Olympus · 50mm f/1.8 · Olympus OM

Olympus Zuiko Auto-S 50mm f/1.8

35mm Prime f/1.8 Discontinued sharp stopped down · soft glow wide open · compact and light · neutral cool color · budget value classic · manual focus

Bolted to most of the OM-1 and OM-2 bodies that left a shop in the seventies, this is the lens that made Yoshihisa Maitani's small-SLR pitch hold together. Maitani built the whole OM system around one idea, shrink the camera without shrinking the negative, and when the OM-1 arrived in 1972 (briefly the M-1, until Leica made Olympus drop the letter) it was the smallest full-frame SLR going. It needed a normal lens that matched, so Olympus gave it a compact six-element double-Gauss-type fifty that weighs almost nothing and costs almost nothing.

Wide open at f/1.8 it is soft with a little glow, fine for available-dark work but not where the lens earns its name. Stop down and it wakes up fast. The center and mid-frame snap into excellent sharpness by f/4 to f/5.6, the kind that punched well above the price and embarrassed dearer glass for years; the corners are the soft spot and never get truly crisp, even at f/8. Contrast is high, color reads neutral with a faint cool cast, and flare control is better than the money suggests, at least on the multicoated copies. The late ones marked "Made in Japan" (the redesigned six-elements-in-four-groups Zuiko MC, a proper textbook double-Gauss) get called one of the sharpest cheap fifties ever sold, and that reputation is earned. The earlier single-coated F.Zuiko, six elements in five groups, is the one on most original kits; it is still very good but flares more readily into a bright source.
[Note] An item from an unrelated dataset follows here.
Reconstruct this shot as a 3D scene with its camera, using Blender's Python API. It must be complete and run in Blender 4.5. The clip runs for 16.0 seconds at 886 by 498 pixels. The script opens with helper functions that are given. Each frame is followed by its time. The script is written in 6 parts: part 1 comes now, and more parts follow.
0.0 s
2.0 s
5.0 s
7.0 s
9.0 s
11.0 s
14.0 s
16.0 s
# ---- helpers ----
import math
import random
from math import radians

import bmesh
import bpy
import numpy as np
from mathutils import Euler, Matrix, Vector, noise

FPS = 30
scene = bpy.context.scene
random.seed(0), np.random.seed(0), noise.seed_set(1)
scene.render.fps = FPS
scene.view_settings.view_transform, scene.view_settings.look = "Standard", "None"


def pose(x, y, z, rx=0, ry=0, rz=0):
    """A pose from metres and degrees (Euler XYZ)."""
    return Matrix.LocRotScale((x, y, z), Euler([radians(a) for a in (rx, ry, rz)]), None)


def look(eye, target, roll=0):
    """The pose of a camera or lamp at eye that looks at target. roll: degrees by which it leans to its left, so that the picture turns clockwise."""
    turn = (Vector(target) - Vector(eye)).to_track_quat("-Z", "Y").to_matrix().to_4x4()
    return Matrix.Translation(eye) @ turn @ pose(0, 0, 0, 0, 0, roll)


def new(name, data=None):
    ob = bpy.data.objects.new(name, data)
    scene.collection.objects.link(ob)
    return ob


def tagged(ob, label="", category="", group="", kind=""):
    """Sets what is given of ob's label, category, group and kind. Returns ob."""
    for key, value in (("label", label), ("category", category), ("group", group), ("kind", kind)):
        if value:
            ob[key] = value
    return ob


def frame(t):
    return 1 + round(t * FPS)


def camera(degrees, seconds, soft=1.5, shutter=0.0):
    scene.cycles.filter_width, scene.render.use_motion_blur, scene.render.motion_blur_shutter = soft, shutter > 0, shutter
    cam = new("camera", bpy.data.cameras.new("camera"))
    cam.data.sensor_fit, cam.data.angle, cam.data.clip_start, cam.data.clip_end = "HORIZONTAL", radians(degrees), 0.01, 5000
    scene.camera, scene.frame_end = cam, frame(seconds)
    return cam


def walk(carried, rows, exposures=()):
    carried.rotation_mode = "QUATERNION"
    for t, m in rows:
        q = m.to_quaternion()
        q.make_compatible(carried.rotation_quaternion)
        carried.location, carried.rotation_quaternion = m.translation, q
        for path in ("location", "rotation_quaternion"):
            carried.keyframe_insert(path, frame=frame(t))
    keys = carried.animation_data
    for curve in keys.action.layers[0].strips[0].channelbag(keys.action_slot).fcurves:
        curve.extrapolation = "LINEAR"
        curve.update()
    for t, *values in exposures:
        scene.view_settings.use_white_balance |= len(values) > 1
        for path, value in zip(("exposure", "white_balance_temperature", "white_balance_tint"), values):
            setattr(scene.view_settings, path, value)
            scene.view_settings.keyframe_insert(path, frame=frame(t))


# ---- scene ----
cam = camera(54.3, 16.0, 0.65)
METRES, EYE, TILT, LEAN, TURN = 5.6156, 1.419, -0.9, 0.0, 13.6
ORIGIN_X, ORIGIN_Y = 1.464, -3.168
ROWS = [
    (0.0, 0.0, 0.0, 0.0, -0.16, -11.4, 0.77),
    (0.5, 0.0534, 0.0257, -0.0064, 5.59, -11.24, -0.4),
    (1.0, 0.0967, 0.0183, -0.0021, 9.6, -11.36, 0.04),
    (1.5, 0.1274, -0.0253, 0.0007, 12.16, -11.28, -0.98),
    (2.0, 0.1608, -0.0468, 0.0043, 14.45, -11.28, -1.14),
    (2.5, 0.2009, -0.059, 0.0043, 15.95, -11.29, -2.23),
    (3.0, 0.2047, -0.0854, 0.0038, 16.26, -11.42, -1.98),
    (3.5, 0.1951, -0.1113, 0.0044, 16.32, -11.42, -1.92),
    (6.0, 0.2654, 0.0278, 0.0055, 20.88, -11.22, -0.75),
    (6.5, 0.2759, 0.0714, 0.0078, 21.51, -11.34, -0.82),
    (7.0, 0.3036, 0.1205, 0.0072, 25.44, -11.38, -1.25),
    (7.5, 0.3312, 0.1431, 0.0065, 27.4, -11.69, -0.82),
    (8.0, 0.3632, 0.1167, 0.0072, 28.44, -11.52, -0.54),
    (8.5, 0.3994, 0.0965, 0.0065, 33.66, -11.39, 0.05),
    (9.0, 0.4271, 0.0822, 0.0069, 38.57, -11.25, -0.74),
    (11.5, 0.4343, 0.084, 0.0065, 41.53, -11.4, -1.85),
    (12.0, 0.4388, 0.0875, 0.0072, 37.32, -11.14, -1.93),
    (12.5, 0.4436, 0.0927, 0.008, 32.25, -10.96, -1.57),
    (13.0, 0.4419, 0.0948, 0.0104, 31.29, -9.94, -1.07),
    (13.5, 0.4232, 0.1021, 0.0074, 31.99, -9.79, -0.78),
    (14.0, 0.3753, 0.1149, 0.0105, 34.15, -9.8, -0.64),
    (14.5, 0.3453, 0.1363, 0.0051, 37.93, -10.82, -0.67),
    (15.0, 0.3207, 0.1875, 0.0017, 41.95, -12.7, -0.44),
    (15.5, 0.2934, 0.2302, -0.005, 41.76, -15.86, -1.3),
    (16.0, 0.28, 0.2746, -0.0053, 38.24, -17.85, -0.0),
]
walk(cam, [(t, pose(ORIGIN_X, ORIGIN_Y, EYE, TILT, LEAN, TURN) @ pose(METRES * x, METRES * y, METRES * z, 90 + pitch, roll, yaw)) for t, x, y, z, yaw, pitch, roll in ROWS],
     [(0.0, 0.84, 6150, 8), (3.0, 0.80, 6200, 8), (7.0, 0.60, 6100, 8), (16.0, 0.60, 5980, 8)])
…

The bokeh is pleasant and plain. Smoother than a Tessar, nowhere near the dimensional separation of the f/1.4 sibling or a Planar, it lets backgrounds go quiet rather than creamy. Nobody chases this lens for its out-of-focus rendering. They keep it because it resolves beautifully from f/4 on and disappears in the bag, and the long, smooth focus throw makes it a pleasure to set by hand. If you want the dreamy wide-open look, the OM 50mm f/1.4 is the upgrade people reach for, and the two get cross-shopped constantly.

It still lands with travel and street shooters who went OM precisely so the kit would vanish around the neck, and with anyone learning a normal lens on a budget. Documentary work favored the OM bodies for their quiet shutter and small footprint, and this lens kept that package light. Today it is one of the best value buys in vintage glass, routinely available for very little, and it adapts cleanly to mirrorless where the stopped-down sharpness still holds on a digital sensor.

The honest weakness is the wide-open frame. Soft mid-field and corners at f/1.8, lower microcontrast, and on the single-coated F.Zuiko a real loss of contrast shooting toward the light. You feel it indoors, exactly where f/1.8 is meant to help. When you do open up in a dim room, meter off the brightest area you need to hold and let the shadows fall, because the lens is already giving up microcontrast at maximum aperture and you do not want to compound that with a blown highlight. Set Zone Light Meter to read at f/1.8 for that frame so the shutter speed it hands you reflects the wide-open exposure, not an optimistic stopped-down one.

How the app handles this lens

  • Metering: Max aperture f/1.8. Meter wide open in dim light, then the app holds the reading while you stop down to your taking aperture.
  • Shutter: The shutter is in the body (focal plane), so flash sync tops out at the camera's X-sync speed. The app's exposure pairs respect whatever speed you set.
  • Filters: Takes 49mm filters. Dial an ND or polariser factor into the app and the metered exposure shifts to match.